En vigueur depuis le 1er janvier 2014, c’est le plus large programme de financement mis en place par Bruxelles. 20% des crédits sur sept ans y sont réservés à l’innovation dans les startups et les petites et moyennes entreprises. Axée sur les entreprises présentant un fort potentiel de croissance et d’internationalisation sur le marché intérieur, cette démarche vise à les pérenniser afin, à long terme, de faire émerger des champions européens capables de rivaliser avec leurs homologues étasuniens. Horizon 2020 se distingue également par sa souplesse : les entrepreneurs n’auront pas à rembourser les sommes versées, et ce, même en cas de faillite.

 

 

Vers la mise en place d’une « Union de l’innovation ?

 

L’objectif de ce programme pan-Européen est clair : fluidifier les échanges d’idées et la circulation des travailleurs entre les États membres afin de mutualiser leurs moyens et de fortifier le marché intérieur. Corrélativement, les prétendants à cette attelle à l’innovation doivent s’engager à promouvoir l’excellence scientifique et à mener des projets interdisciplinaires, englobant innovations technologiques et non- technologiques.

 

A travers ce programme, Bruxelles cherche également à répondre aux « grands défis sociaux et économiques » de son époque à l’instar du climat, de l’énergie ou de la santé. Couplées à la course effrénée au profit des entrepreneurs, de telles ambitions requièrent une organisation millimétrée, qui se traduit notamment par un accompagnement des startups à chaque étape de leur vie. Ainsi, des enveloppes pourront être données pour l’évaluation d’un concept ou de sa faisabilité par rapport au marché convoité.

 

D’autres seront octroyées pour que les idées arrivent à maturation, via notamment la création de prototypes ou la première application commerciale d’un produit. Enfin, des subventions à la commercialisation du produit pourront être accordées aux startups au projet plus abouti. Mais si les bénéficiaires se comptent déjà par centaines, comme le Français PayPlug, dont l’aide d’1,75 million d’euros lui a permis de doubler ses effectifs et d’accélérer la recherche et développement ; la concurrence reste rude : à la mi-juin 2014, près de 2 700 propositions avaient été soumises pour que des concepts soient évalués.

 

 

Les enjeux à venir

 

S’il contribue à renforcer la compétitivité et l’attractivité européenne en matière de recherche, d’innovation et de technologies, ce programme est destiné à évoluer avec le temps. En effet, la prise de risques et la créativité inhérentes aux startups requièrent de l’Union Européenne une adaptation rapide aux exigences d’un marché aussi attractif qu’erratique. Pour le moment, sa stratégie est payante : en septembre, le fonds a bénéficié à trois startups de services de paiement utilisatrices de la block chain, technologie de stockage et de transmission d’informations basée sur la transparence, l’infalsifiabilité et l’auto-régulation. En outre, en réponse au développement exponentiel du bitcoin, il serait également question de créer une cagnotte spécifique aux entreprises ayant recours aux crypto-monnaies, bien que leur volatilité inquiète certains experts.

 

Néanmoins, l’Union Européenne se montre indécise quant à la législation à appliquer aux startups, suscitant les critiques de nombreux observateurs. Au Parlement européen, certains lobbyistes craignent que la très controversée réforme des droits d’auteurs, débattue depuis des mois, sape la confiance des investisseurs européens et étrangers dans le marché communautaire.

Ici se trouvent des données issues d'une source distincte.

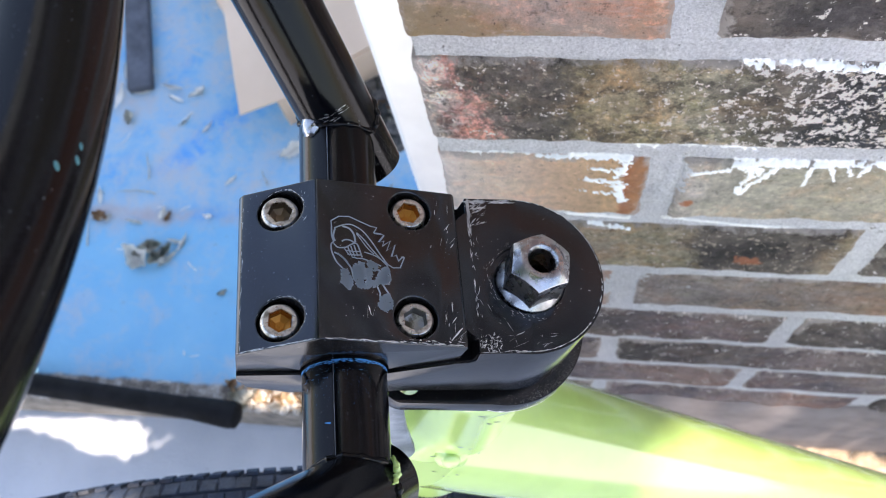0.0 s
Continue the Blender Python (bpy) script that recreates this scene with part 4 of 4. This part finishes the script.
for n, (wide, ragged, line) in enumerate((
        (0.0022, 0.8, [(0.0388, 0.6894), (0.0594, 0.6878), (0.0800, 0.6873)]), (0.0036, 0.5, [(0.0738, 0.6878), (0.0985, 0.6876)]),
        (0.0065, 0.8, [(0.0970, 0.6827), (0.0939, 0.6703), (0.0960, 0.6569), (0.0970, 0.6456)]), (0.0045, 1.0, [(0.0821, 0.6796), (0.0955, 0.6765)]),
        (0.0050, 1.1, [(0.0800, 0.6683), (0.0944, 0.6662)]), (0.0040, 1.2, [(0.0779, 0.6549), (0.0955, 0.6528)]),
        (0.0026, 0.8, [(0.0388, 0.6291), (0.0707, 0.6281)]), (0.0055, 0.45, [(0.0738, 0.6224), (0.1027, 0.6198)]), (0.0034, 0.6, [(0.0841, 0.6132), (0.1037, 0.6111)]), (0.003, 0.9, [(0.0285, 0.6209), (0.0656, 0.6188)]),
        (0.0034, 0.9, [(0.1253, 0.6765), (0.1305, 0.6806), (0.1387, 0.6837)]), (0.0064, 0.5, [(0.1428, 0.6873), (0.1604, 0.6873), (0.1779, 0.6870)]), (0.0046, 0.7, [(0.1748, 0.6878), (0.2397, 0.6868)]),
        (0.0090, 0.6, [(0.1470, 0.6858), (0.1521, 0.6796)]), (0.0042, 0.6, [(0.1501, 0.6817), (0.1490, 0.6734), (0.1470, 0.6652), (0.1465, 0.6611)]), (0.0036, 0.6, [(0.1583, 0.6848), (0.1547, 0.6755), (0.1511, 0.6683), (0.1485, 0.6600)]),
        (0.0030, 0.6, [(0.1717, 0.6858), (0.1722, 0.6775), (0.1732, 0.6672)]), (0.0026, 0.6, [(0.1799, 0.6858), (0.1841, 0.6734)]), (0.0026, 0.7, [(0.1933, 0.6868), (0.1923, 0.6765)]), (0.0024, 0.7, [(0.1861, 0.6868), (0.1892, 0.6796)]),
        (0.0036, 0.8, [(0.1202, 0.6224), (0.1356, 0.6198), (0.1521, 0.6168)]), (0.0026, 1.0, [(0.1521, 0.6168), (0.1830, 0.6147)]),
        (0.0046, 0.7, [(0.1315, 0.7631), (0.1480, 0.7629), (0.1789, 0.7610)]), (0.0050, 1.1, [(0.0924, 0.7012), (0.1068, 0.7002)]), (0.0040, 1.2, [(0.1161, 0.7007), (0.1521, 0.6987)]),
        (0.0034, 1.0, [(0.0285, 0.6889), (0.0388, 0.6884)]))):
    crust(line, wide * 0.72, ragged * 1.5, n + 1)
crust([(0.0996, 0.5106), (0.1047, 0.5251), (0.1140, 0.5457)], 0.022, 0.5, 41, MORTAR, "pale mortar smeared over a brick end")
crust([(0.1130, 0.6435), (0.1181, 0.6611), (0.1192, 0.6796)], 0.012, 0.5, 42, MORTAR, "pale mortar smeared over a brick end")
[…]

En effet, une disposition afférente à la prospection de données pourrait fixer un délai de trois ans à l’issue duquel les startups seraient traitées comme n’importe quelle entreprise sur le marché et ne bénéficieraient notamment plus des aides vitales d’« Horizon 2020 ». Si des exemptions pour les jeunes entrepreneurs ont été proposées, le flou demeure et les eurodéputés tournent casaque au gré des interventions de commissions spécialisées et de représentants d’intérêts. Une déconnexion frustrante entre la volonté de Bruxelles d’établir un marché unique de l’innovation, basé notamment sur le numérique, et les moyens concrets pour y parvenir.

 

Enfin, outre Manche, c’est plutôt la perspective d’un Hard Brexit qui effraie les startups : à la suite du référendum de juin 2016, les capitaux investis au Royaume-Uni ont seulement augmenté de 75 millions de dollars, contre une hausse de près de 600 millions en France entre les deuxième et troisième semestres. Nombre d’entrepreneurs, qu’ils soient locaux ou étrangers, songent à rapatrier une partie de leur activité sur le Vieux Continent ou tout simplement à s’y relocaliser. Face à l’incertitude et soucieux d’éviter une hémorragie, Downing Street a promis qu’un plan de soutien aux startups sera promptement mis en place, sans pour autant le détailler.